Tony's stint at Yale will coincide with the launch of his pet project, the "Blair Faith Foundation", which will aim to bridge the divides between Christians, Muslims and Jews. This has long been one of Blair's obsessions. "He sees this as where the action is and nobody else is really doing it," a source told The Times last year. Ever since 9/11 he has been lecturing Muslims about the "true faith of Islam" which has, he thinks, been twisted by fanatics, fundamentalists, terrorists and corrupt dictatorships. This was him last year, in an essay for the Council on Foreign Relations:

The roots of the current wave of global terrorism and extremism are deep. They reach down through decades of alienation, victimhood, and political oppression in the Arab and Muslim world.


Would that "political oppression" include places like Saudi Arabia, I wonder, whose rulers Blair broke international fraud conventions to protect from embarrassment over their squalid arms deals?

In the same speech, Blair launched into a paean of praise for the Koran, which many will find rather selective, if not utterly perverse:

To me, the most remarkable thing about the Koran is how progressive it is. I write with great humility as a member of another faith. As an outsider, the Koran strikes me as a reforming book, trying to return Judaism and Christianity to their origins, much as reformers attempted to do with the Christian church centuries later.


Really? The Koran denies the divinity of Jesus, and claims that he wasn't even crucified. I doubt Luther and Calvin would have had much sympathy with that.

The Koran is inclusive. It extols science and knowledge and abhors superstition. It is practical and far ahead of its time in attitudes toward marriage, women, and governance. Under its guidance, the spread of Islam and its dominance over previously Christian or pagan lands were breathtaking.


That may have owed something to the success of Islamic military campaigns, I suppose.

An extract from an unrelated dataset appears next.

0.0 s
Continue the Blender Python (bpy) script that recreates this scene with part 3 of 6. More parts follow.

But then again, Blair is entitled to his admiration for military achievement, having presided over the ongoing disaster of Iraq.

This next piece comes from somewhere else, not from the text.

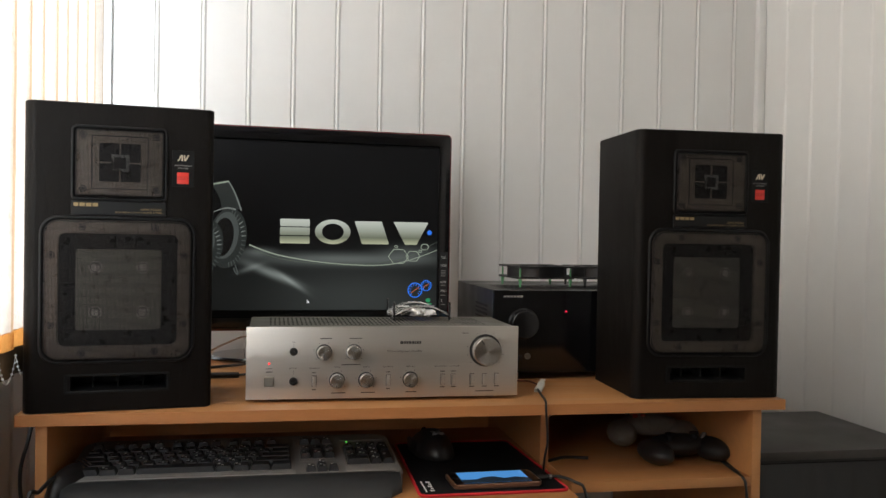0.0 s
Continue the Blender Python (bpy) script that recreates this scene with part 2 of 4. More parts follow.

If he thinks Islam is so wonderful, one may perhaps wonder why he turned last year to Roman Catholicism. As Ajmal Masroor put it, "Why would Blair turn to the older versions of God's testament when there is the Quran?"

Still, no-one would deny that religion is very important to Tony Blair. In government, he promoted faith schools and "faith-based" initiatives. There were schemes like the Faith Community Liaison Group, which was billed as a "high-powered ministerial grouping will have an input across government" and deliver "a blow to secularism". It vanished, happily, without trace. When questioned on his decision to invade Iraq, Blair notoriously replied that he would be judged by God. Rather than by the voters, presumably. And he recently complained about the poor level of religious discourse in British public life, where politicians who go on about God (Ian Paisley springs to mind, or Ann Widdecombe) are apt to be written off as "nutters".

Yet British political leaders are increasingly nodding their heads towards the orthodoxy that religion is becoming more important, not just internationally, but at home too. David Cameron, in his otherwise excellent speech, bought into this nonsense, claiming that "contrary to popular belief, Britain is actually becoming a more religious country". There's no evidence for that. Attendance at Catholic churches may have been swelled temporarily by the vast wave of Polish immigration, but that's a statistic about Poles, not about Britain. Among native Brits, church attendance continues to decline, which is the real reason, for all the surface chatter about gay priests, why the Church of England is in such deep manure.

What, though, of the Blair Foundation? It sounds like a noble project, but it's hard to see the point of it, unless it be to promote Our Tony as some sort UN Secretary General-type figure for religion. The idea that all the problems in the world can be sorted by getting a group of old men in robes and (often) beards to sit around and swap platitudes is both absurd in theory and over-implemented in practice. It was, of course, the main point behind the bizarre letter sent last year by a miscellaneous assortment of Muslim religious scholars to the world's top Christians, a missive most memorable for its exotic enumeration of Orthodox patriarchs. We learned last week, in fact, that plans are being set in place for a major Catholic-Muslim summit later this year. Quite how they managed to arrange this without the good offices of Tony Blair is, presumably, a mystery known only to God.

Apart from anything else, and despite his many pro-Muslim pronouncements, Tony Blair is scarcely a man trusted by ordinary Muslims internationally. That's hardly the point, though. This is about rebranding Blair, God-botherer in Chief and Man of Destiny. And I hope the Faith Foundation gives him plenty to do in the coming years. Anything to keep him away from Brussels.